# [EXERCISE PROMPT]
Below, find each line holding "script" and state how many there are, using the number alone.

# [EXTRACTED ENTRIES]
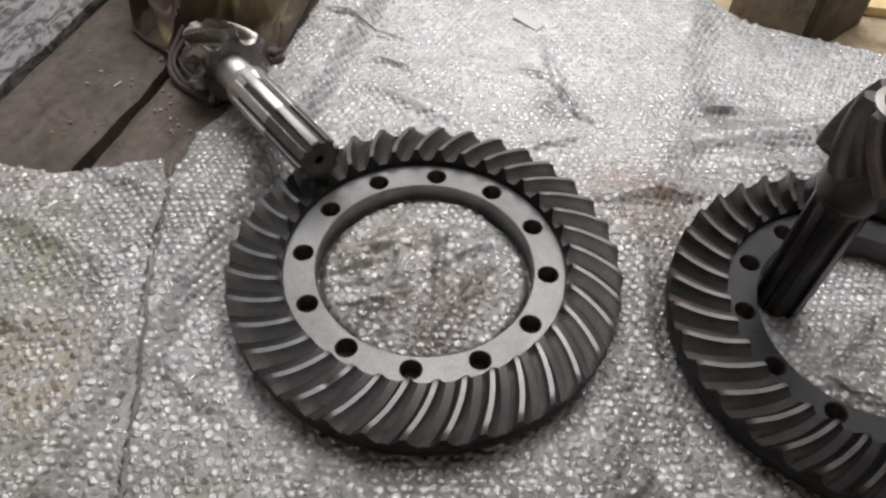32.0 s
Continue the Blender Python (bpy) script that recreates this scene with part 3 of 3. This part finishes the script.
# creases: from, to, half width, height
RIDGES = [((-0.106, -0.012), (-0.035, 0.022), 0.005, 0.004), ((-0.104, -0.030), (-0.025, -0.004), 0.005, 0.004), ((-0.096, -0.052), (-0.030, -0.042), 0.005, 0.004), ((0.012, 0.055), (0.020, -0.040), 0.006, 0.005), ((-0.07, -0.085), (-0.015, 0.005), 0.010, 0.007), ((0.025, -0.085), (0.065, 0.02), 0.009, 0.006), ((-0.085, 0.0), (-0.02, 0.075), 0.010, 0.006), ((0.0, 0.0), (0.07, 0.055), 0.008, 0.005), ((0.43, -0.05), (0.50, 0.03), 0.010, 0.005),
          ((-0.199, 0.46), (-0.137, 0.451), 0.006, 0.004), ((-0.137, 0.451), (-0.054, 0.431), 0.006, 0.004), ((-0.112, 0.383), (-0.049, 0.36), 0.006, 0.004), ((0.088, 0.383), (0.138, 0.373), 0.005, 0.004), ((0.123, 0.464), (0.145, 0.367), 0.007, 0.005), ((0.145, 0.367), (0.169, 0.306), 0.008, 0.006), ((0.169, 0.306), (0.198, 0.287), 0.007, 0.005), ((0.338, 0.339), (0.395, 0.349), 0.008, 0.006), ((-0.12, 0.329), (0.031, 0.266), 0.010, 0.004), ((0.102, 0.226), (0.185, 0.267), 0.008, 0.005), ((0.507, 0.279), (0.643, 0.337), 0.016, 0.009), ((0.627, 0.252), (0.67, 0.279), 0.008, 0.006), ((0.71, 0.385), (0.835, 0.34), 0.008, 0.009), ((0.718, 0.304), (0.807, 0.24), 0.007, 0.007), ((0.626, 0.194), (0.829, 0.274), 0.016, 0.008), ((0.19, 0.15), (0.33, 0.19), 0.012, 0.010),
          ((0.30, 0.27), (0.62, 0.36), 0.020, 0.010), ((0.36, 0.25), (0.55, 0.24), 0.015, 0.007), ((0.559, 0.238), (0.70, 0.314), 0.013, 0.006), ((0.683, 0.174), (0.774, 0.23), 0.012, 0.006), ((0.60, 0.28), (0.80, 0.20), 0.014, 0.008),
          ((0.05, -0.23), (0.09, -0.257), 0.005, 0.005), ((0.16, -0.26), (0.23, -0.20), 0.008, 0.006), ((0.22, -0.20), (0.30, -0.28), 0.009, 0.006), ((-0.26, -0.12), (-0.15, -0.19), 0.010, 0.005),
          ((0.235, 0.10), (0.255, -0.15), 0.014, 0.006), ((0.40, -0.068), (0.48, -0.09), 0.005, 0.004), ((-0.03, 0.05), (-0.02, -0.09), 0.009, 0.005),
          ((-0.09, 0.02), (0.05, 0.06), 0.010, 0.004), ((-0.47, 0.02), (-0.33, -0.03), 0.018, 0.006), ((-0.52, -0.12), (-0.34, -0.10), 0.022, 0.007), ((-0.38, 0.09), (-0.31, 0.07), 0.012, 0.005)]


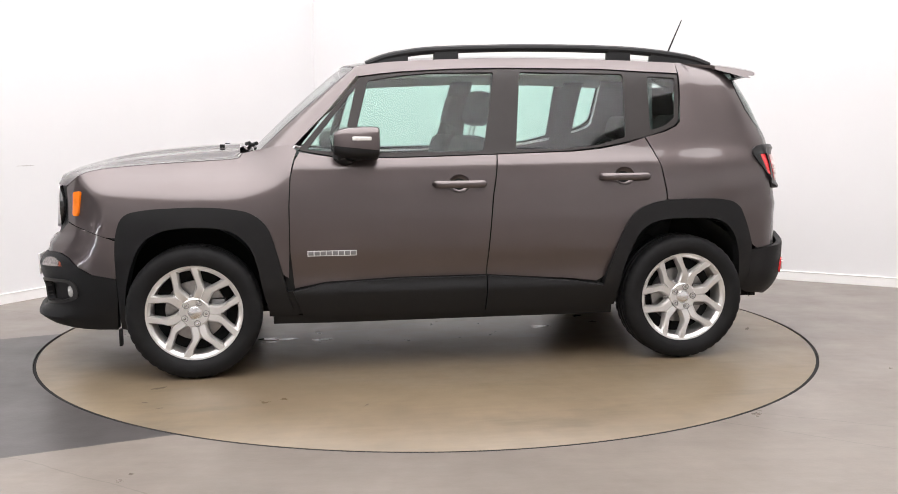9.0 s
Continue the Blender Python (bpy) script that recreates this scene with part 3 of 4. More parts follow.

# [COMPLETED TASK]
2